((

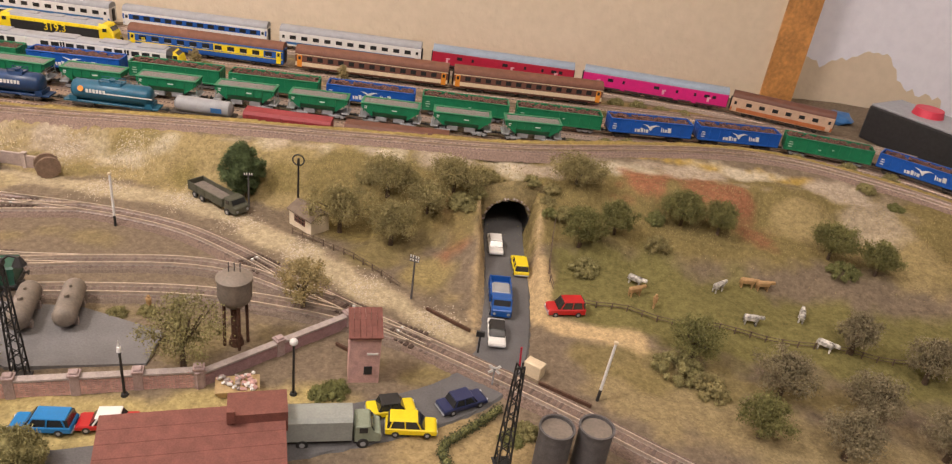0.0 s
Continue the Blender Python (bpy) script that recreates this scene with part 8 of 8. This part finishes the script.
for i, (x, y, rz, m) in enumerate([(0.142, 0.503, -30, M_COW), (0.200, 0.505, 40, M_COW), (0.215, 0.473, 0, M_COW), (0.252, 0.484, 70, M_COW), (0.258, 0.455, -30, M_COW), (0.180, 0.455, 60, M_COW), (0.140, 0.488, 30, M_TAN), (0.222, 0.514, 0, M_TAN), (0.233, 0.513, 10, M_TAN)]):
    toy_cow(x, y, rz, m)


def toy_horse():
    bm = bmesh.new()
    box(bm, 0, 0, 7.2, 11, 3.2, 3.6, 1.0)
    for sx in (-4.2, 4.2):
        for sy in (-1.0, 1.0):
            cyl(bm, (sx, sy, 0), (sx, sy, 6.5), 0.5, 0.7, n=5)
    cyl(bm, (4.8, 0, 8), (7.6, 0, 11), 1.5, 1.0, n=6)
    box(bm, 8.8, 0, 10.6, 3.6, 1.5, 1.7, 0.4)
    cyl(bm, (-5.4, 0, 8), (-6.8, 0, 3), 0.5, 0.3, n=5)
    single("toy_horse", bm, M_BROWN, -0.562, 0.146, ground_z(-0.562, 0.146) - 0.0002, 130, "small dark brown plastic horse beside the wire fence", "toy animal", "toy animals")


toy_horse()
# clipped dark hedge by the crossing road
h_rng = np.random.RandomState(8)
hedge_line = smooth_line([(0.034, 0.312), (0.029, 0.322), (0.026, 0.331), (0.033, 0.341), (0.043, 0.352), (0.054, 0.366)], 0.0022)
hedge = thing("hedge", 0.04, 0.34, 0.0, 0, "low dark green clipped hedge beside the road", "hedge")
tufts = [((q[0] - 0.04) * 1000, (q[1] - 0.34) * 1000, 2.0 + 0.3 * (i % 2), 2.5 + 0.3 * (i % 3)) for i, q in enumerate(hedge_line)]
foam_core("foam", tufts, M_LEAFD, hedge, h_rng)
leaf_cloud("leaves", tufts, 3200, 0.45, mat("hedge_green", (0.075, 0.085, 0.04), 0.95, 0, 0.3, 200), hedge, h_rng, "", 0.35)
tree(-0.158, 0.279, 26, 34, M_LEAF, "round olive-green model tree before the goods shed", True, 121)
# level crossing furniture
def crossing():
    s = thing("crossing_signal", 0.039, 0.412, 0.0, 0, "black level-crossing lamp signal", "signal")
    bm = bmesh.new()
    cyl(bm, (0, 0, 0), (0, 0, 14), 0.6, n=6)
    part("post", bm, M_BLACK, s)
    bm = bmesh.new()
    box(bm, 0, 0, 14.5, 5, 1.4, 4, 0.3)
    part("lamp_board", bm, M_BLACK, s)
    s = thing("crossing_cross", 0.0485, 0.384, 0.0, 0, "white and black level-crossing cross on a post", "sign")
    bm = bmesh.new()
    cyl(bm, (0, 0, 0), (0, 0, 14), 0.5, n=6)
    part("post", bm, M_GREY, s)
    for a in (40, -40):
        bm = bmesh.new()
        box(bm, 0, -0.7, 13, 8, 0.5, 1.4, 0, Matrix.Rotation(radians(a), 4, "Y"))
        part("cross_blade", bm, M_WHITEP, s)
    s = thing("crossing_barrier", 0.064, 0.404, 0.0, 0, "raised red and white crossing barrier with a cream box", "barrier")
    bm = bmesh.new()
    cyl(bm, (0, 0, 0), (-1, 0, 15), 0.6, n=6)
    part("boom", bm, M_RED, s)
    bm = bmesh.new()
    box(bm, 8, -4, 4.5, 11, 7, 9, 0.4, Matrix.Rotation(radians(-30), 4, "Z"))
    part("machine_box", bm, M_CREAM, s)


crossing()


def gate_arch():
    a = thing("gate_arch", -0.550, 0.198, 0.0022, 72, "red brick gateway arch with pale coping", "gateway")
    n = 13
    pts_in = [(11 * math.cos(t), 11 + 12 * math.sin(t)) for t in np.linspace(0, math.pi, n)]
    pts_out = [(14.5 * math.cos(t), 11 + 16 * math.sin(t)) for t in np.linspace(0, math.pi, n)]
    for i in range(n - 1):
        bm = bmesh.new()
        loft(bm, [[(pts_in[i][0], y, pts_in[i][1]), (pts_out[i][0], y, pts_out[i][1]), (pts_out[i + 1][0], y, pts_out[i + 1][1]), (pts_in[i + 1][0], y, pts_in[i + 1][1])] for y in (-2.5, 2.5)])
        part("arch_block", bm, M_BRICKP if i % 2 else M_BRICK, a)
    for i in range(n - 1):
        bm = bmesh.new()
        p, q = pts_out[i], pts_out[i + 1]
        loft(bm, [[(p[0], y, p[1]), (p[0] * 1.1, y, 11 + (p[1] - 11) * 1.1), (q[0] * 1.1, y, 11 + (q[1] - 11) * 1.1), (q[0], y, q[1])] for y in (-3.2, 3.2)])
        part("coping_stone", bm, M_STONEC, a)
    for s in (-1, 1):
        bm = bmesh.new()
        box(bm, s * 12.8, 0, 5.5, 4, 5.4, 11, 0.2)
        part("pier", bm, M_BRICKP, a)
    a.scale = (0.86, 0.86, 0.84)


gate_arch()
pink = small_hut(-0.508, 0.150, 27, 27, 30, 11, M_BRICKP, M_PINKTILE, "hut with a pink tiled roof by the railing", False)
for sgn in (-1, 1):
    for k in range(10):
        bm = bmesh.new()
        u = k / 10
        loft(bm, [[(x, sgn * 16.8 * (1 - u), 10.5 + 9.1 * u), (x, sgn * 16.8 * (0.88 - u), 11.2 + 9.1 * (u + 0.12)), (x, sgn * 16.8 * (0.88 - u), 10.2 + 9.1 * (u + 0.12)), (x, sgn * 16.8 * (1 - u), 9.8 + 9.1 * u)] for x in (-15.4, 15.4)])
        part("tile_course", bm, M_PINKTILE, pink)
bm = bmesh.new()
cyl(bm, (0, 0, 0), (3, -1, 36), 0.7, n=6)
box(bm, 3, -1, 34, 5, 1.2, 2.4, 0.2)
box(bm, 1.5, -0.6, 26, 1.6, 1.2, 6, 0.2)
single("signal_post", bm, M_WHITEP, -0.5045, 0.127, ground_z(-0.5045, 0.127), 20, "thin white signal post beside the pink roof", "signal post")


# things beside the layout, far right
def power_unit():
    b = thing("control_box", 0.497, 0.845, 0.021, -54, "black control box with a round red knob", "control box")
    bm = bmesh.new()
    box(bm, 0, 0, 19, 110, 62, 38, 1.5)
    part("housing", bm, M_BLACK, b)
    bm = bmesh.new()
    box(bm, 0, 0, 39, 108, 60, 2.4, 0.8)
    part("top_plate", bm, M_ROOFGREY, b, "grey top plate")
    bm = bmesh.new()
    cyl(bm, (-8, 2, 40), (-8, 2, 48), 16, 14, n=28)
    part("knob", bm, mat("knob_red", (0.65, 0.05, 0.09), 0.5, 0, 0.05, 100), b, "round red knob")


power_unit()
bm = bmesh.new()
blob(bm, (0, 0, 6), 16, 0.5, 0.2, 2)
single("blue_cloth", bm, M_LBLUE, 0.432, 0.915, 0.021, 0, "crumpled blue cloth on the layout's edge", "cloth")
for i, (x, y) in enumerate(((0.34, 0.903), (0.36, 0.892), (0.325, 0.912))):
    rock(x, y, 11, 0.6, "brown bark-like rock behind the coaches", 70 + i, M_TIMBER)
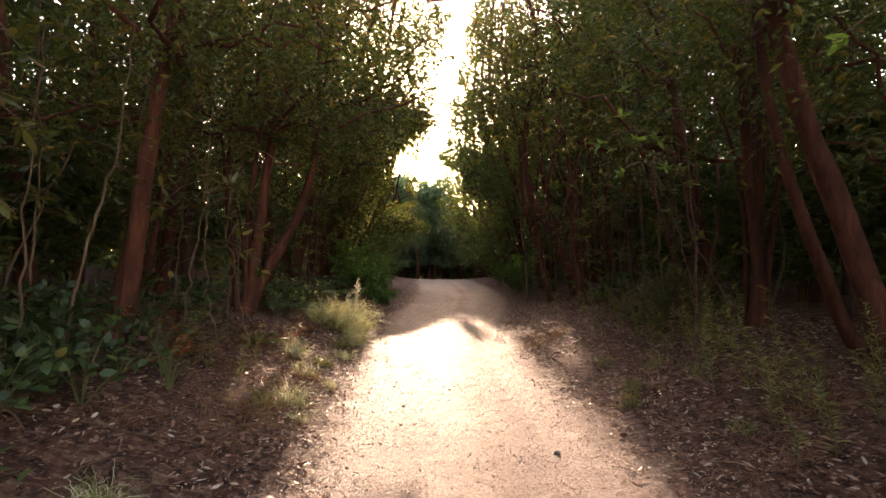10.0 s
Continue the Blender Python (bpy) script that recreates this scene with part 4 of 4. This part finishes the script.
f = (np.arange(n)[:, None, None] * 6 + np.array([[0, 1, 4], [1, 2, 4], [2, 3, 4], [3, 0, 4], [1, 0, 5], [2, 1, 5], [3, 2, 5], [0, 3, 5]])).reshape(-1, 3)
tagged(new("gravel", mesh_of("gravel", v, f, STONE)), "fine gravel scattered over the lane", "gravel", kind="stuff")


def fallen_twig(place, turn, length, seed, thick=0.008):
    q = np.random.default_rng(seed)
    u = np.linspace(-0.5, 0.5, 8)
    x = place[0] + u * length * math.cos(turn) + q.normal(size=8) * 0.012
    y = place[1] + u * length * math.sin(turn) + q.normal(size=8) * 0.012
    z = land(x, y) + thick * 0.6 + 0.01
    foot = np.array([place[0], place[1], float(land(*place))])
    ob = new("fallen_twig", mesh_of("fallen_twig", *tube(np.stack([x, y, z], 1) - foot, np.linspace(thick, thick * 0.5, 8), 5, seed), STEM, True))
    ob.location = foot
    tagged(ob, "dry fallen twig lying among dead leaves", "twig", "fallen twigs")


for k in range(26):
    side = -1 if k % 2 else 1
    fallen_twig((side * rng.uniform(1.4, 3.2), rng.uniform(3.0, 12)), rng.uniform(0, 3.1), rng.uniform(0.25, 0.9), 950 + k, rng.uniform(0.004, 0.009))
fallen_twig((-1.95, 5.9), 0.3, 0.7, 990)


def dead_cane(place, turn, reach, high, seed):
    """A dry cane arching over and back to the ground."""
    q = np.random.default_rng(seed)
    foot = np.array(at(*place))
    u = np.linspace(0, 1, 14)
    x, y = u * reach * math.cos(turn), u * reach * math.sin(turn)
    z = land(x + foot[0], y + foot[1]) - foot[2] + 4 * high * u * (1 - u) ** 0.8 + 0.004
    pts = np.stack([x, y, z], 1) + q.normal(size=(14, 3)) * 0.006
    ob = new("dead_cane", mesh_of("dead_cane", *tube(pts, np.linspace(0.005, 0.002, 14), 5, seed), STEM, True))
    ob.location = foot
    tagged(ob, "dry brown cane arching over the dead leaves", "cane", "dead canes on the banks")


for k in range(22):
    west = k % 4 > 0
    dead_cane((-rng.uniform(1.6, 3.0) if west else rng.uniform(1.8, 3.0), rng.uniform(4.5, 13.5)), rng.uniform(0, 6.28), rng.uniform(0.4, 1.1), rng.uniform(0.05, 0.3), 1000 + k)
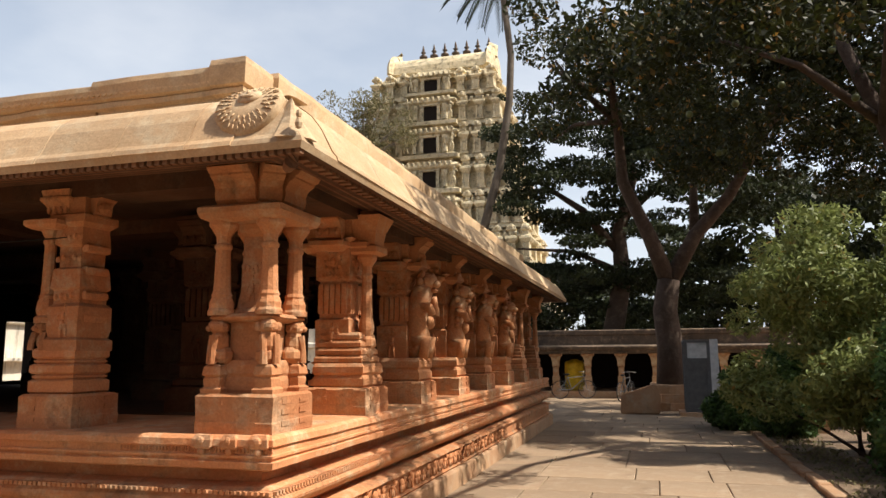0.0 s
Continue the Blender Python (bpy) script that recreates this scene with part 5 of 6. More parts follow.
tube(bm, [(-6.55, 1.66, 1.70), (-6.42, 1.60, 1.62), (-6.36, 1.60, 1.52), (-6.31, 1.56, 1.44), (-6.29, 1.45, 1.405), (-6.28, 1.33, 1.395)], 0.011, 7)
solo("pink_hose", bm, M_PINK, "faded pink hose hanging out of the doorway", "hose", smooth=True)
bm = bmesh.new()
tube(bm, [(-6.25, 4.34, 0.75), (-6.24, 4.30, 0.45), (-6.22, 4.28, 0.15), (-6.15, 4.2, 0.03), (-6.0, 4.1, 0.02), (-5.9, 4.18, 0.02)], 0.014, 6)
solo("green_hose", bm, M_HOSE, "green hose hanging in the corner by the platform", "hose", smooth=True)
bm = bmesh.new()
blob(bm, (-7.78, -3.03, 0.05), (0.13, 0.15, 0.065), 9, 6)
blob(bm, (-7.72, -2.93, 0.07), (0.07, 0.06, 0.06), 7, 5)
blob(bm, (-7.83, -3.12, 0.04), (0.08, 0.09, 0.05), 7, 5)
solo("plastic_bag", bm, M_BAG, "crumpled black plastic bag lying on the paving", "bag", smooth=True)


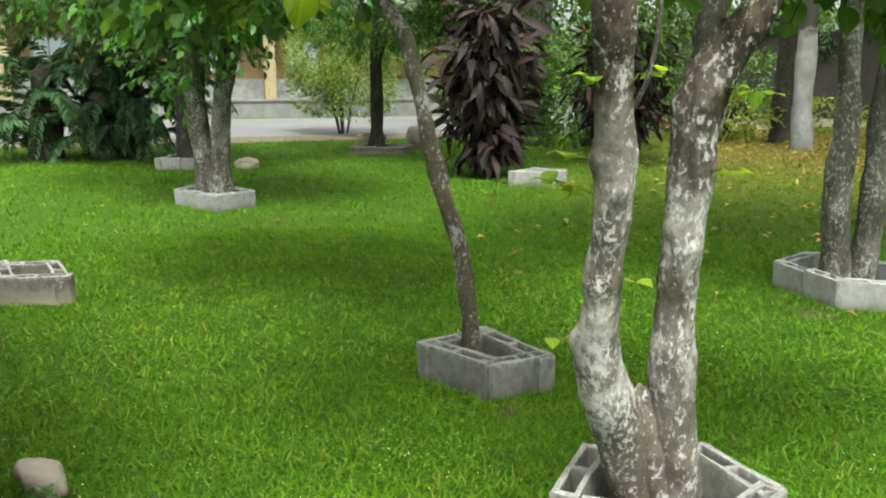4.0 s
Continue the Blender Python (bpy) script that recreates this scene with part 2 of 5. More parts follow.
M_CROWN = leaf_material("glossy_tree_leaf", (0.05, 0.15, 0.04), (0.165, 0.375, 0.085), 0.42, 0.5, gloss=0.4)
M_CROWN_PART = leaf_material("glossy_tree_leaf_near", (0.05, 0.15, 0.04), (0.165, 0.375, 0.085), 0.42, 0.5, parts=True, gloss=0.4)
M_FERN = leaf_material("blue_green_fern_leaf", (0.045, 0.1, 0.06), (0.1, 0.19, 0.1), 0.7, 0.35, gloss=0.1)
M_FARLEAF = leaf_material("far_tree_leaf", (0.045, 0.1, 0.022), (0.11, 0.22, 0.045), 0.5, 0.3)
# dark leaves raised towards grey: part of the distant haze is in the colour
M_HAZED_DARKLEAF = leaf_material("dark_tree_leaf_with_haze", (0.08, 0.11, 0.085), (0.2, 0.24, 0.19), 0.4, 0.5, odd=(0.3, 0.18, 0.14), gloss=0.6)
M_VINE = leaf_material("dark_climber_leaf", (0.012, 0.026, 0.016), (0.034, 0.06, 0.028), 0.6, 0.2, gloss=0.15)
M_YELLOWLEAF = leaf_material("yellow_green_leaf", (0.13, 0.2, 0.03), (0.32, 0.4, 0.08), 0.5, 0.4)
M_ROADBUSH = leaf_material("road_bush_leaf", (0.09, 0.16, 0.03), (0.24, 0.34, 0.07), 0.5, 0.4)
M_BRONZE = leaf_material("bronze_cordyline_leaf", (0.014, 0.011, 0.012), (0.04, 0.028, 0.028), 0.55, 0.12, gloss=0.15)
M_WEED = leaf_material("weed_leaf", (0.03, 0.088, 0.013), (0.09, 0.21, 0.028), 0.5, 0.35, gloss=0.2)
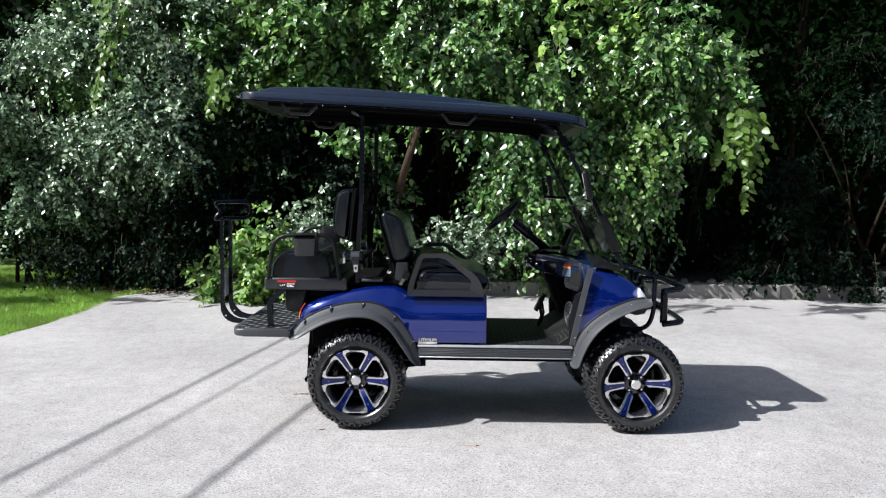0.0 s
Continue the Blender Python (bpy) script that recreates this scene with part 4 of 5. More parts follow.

))

▸ REQUEST:
Omitting all pictures, restate exactly the lines of the material from its start through the line that contains "toy_cow(x, y, rz, m)".

▸ OUTPUT:
0.0 s
Continue the Blender Python (bpy) script that recreates this scene with part 8 of 8. This part finishes the script.
for i, (x, y, rz, m) in enumerate([(0.142, 0.503, -30, M_COW), (0.200, 0.505, 40, M_COW), (0.215, 0.473, 0, M_COW), (0.252, 0.484, 70, M_COW), (0.258, 0.455, -30, M_COW), (0.180, 0.455, 60, M_COW), (0.140, 0.488, 30, M_TAN), (0.222, 0.514, 0, M_TAN), (0.233, 0.513, 10, M_TAN)]):
    toy_cow(x, y, rz, m)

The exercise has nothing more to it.